For many families, the transition from elementary school to middle school brings more than a new building, new teachers, and new academic expectations. It also introduces a noticeable shift in how schools communicate about student behavior.
Parents who were used to a more conversational relationship with their child’s elementary school sometimes find that middle school operates under a much more structured framework. Situations that might once have been handled through informal discussions are now often documented using formal policy language drawn directly from district conduct codes.
For families encountering that system for the first time, the change can feel abrupt.
The elementary school experience
Elementary schools often function in ways that feel collaborative and personal. When problems arise, parents may expect a phone call, a meeting with a teacher, or a conversation with a principal. Situations are frequently addressed through discussion and guidance, with the focus on helping younger children understand behavior and learn from mistakes.
Because elementary schools typically serve younger students and often operate on a smaller scale, administrators and teachers may have more opportunity to resolve issues through direct communication.
For many families, that experience shapes their expectations of how school discipline works.
The middle school shift
Middle school tends to operate differently.
Schools are larger, administrators oversee significantly more students, and discipline systems often become more formalized. Instead of relying primarily on conversation or informal intervention, incidents are frequently documented through structured reporting systems.
These systems require staff to categorize behavior under specific terms drawn from district policies. As a result, documentation may include words such as harassment, intimidation, disruption, aggression, or misconduct. Those terms often come directly from official conduct codes rather than everyday language.
For parents encountering this structure for the first time, the tone can feel very different from what they experienced in earlier grades.
Why schools adopted formal discipline systems
The move toward structured discipline systems did not happen overnight. Several developments over the past few decades pushed schools in this direction.
In the 1990s, many districts adopted strict discipline frameworks often referred to as zero-tolerance policies. Originally focused on weapons and drugs, these policies introduced the idea that certain behaviors should trigger consistent consequences across a district.
Around the same time, growing concerns about school safety led districts to strengthen reporting systems and encourage administrators to document incidents carefully.
In the years that followed, many states passed anti-bullying laws requiring schools to formally track and investigate reports of bullying or harassment. These laws often included defined categories of behavior and reporting requirements.
Together, these developments encouraged schools to rely more heavily on documentation, standardized terminology, and consistent policy enforcement.
The role of documentation
Modern discipline systems frequently rely on digital reporting tools that require administrators to categorize incidents according to definitions in the student code of conduct.
Because of this structure, staff members often use official terminology when describing what happened, even if the situation might have been described more casually in the past.

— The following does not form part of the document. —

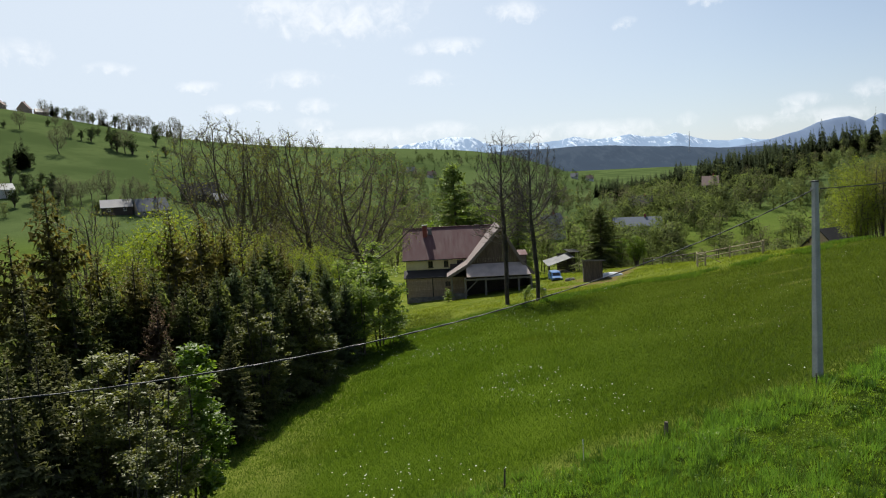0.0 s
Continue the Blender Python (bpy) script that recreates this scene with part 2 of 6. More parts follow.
def height(x, y):
    """Height of the ground: a side slope that rises to the right and falls ahead into a valley, with hills round it."""
    x, y = np.asarray(x, float), np.asarray(y, float)
    z = -0.04 + 0.156 * x - 0.17 * soft(x - 117, 6) - 0.06 * y - np.clip(0.016 + 0.0021 * x, 0, 0.074) * soft(y - 68, 5)
    # the meadow breaks off into the valley behind its far edge
    u = 0.82 * x + 0.57 * y
    z = z - 0.26 * soft(u - 75, 3) * step(y - 0.95 * x, 2, 18) * step(x, 24, 42)
    z = -22 + soft(z + 22, 4)
    rise = hill(x, y, -520, 560, 380, 300, 118) + hill(x, y, 300, 360, 170, 170, 45)
    rise = rise + 65 * np.exp(-(((y - 950) / 250) ** 2)) / (1 + np.exp((x - 150) / 45)) + 30 * step(y, 1200, 2600)
    z = z + rise * step(np.hypot(x, y), 110, 270)
    z = z + hill(x, y, 24.5, 17.2, 3.2, 2.4, 0.35)
    # a wooded rise behind the brow
    z = z + 11.5 * step(x, 200, 310) * (1 - step(y, 170, 230))
    # the brow of the pasture
    z = z + hill(x, y, 45, 74, 14, 11, 0.5) + hill(x, y, 27, 96, 12, 10, 0.45)
    # humps of the grazed slope
    graze = step(fence_side(x, y), 0.5, 4) * step(140 - np.hypot(x, y), 0, 40)
    z = z + graze * 0.055 * np.sin(2.3 * x + 1.7 * np.sin(1.15 * y + 0.5)) * np.sin(1.9 * y + 1.4 * np.sin(0.95 * x))
    z = z + graze * 0.10 * np.sin(0.71 * x + 1.2 * np.sin(0.6 * y)) * np.sin(0.83 * y + 1.1 * np.sin(0.45 * x + 2))
    # small unevenness
    z = z + 0.05 * np.sin(x * 0.9 + 1.3 * np.sin(y * 0.35)) * np.sin(y * 0.8 + x * 0.22) + 0.12 * np.sin(x * 0.21 + 1) * np.sin(y * 0.17 + 0.5)
    return z


def at(az, d, up=0.0):
    """A place on the ground by the bearing from the camera's stand (degrees to the right of north) and the distance."""
    x, y = d * math.sin(radians(az)), d * math.cos(radians(az))
    return Vector((x, y, float(height(x, y)) + up))


def on_ground(x, y, up=0.0):
    return Vector((x, y, float(height(x, y)) + up))


# ---------------------------------------------------------------- mesh helpers
def mesh_np(name, verts, tris, mats, smooth=False, index=None, values=None, normals=None):
    """A mesh from arrays of corners and triangles."""
    me = bpy.data.meshes.new(name)
    verts, tris = np.asarray(verts, np.float32), np.asarray(tris, np.int32)
    me.vertices.add(len(verts))
    me.vertices.foreach_set("co", verts.ravel())
    me.loops.add(tris.size)
    me.loops.foreach_set("vertex_index", tris.ravel())
    me.polygons.add(len(tris))
    me.polygons.foreach_set("loop_start", np.arange(0, tris.size, 3, dtype=np.int32))
    if smooth:
        me.polygons.foreach_set("use_smooth", np.ones(len(tris), bool))
    for m in mats:
        me.materials.append(m)
    if index is not None:
        me.polygons.foreach_set("material_index", np.asarray(index, np.int32))
    for key, v in (values or {}).items():
        me.attributes.new(key, "FLOAT", "POINT").data.foreach_set("value", np.asarray(v, np.float32))
    if normals is not None:
        me.attributes.new("custom_normal", "FLOAT_VECTOR", "POINT").data.foreach_set("vector", np.asarray(normals, np.float32).ravel())
    me.update(calc_edges=True)
    return me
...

From a school’s perspective, this approach helps ensure consistency and accountability. Documentation allows districts to track patterns of behavior, respond to safety concerns, and demonstrate that policies are being applied fairly across the student population.
But while the system serves administrative goals, the experience can feel very different from the perspective of families navigating it for the first time.
The concern many parents quietly wrestle with
Even with the reasons behind modern discipline systems, many parents still find themselves wrestling with a deeper concern.
When behavior is documented using formal policy language, it can sometimes feel as though a moment in a child’s life becomes part of a record that follows them. Parents often worry about how earlier incidents might influence how future situations are interpreted.
If a student has no prior record, a situation may be viewed as a mistake or a learning moment. If a student already has incidents on record, the same situation might be interpreted differently because of that history.
Schools often refer to this structure as progressive discipline. The idea is that repeated behavior leads to stronger consequences. The intention is to address patterns and encourage accountability.
But from a parent’s perspective, the concern is whether students sometimes become defined by their past incidents rather than evaluated fresh in each new situation.
Adolescence is a time when young people are still learning social boundaries, emotional control, and conflict resolution. Middle school students are navigating friendships, competition, and social dynamics while still developing judgment.
Parents generally expect mistakes to be corrected. At the same time, many hope those mistakes do not become defining labels that shape how every future situation is viewed.
What education research says about labeling
Concerns about labeling are not unique to parents. Education researchers have long studied what is sometimes called the labeling effect in schools.
When students become associated with certain behavior patterns, adults can unintentionally begin to view new situations through that lens. Expectations can influence how behavior is interpreted, even when people are trying to remain fair.
Most schools are aware of this challenge and attempt to balance documentation with opportunities for growth and correction. Still, the debate continues about how discipline systems can hold students accountable while ensuring that children are not permanently defined by mistakes made during a stage of life when learning and change are constant.
A conversation worth having
Understanding how school discipline systems evolved helps explain why today’s language and procedures can feel different from what many adults remember from their own school years.
Schools operate under expectations that prioritize safety, documentation, and consistent policy enforcement. At the same time, families navigating these systems often hope that room remains for conversation, understanding, and growth.
As discipline policies continue to evolve, many parents and educators are ultimately asking the same question: how can schools maintain clear standards while still recognizing that middle school students are not finished becoming who they are?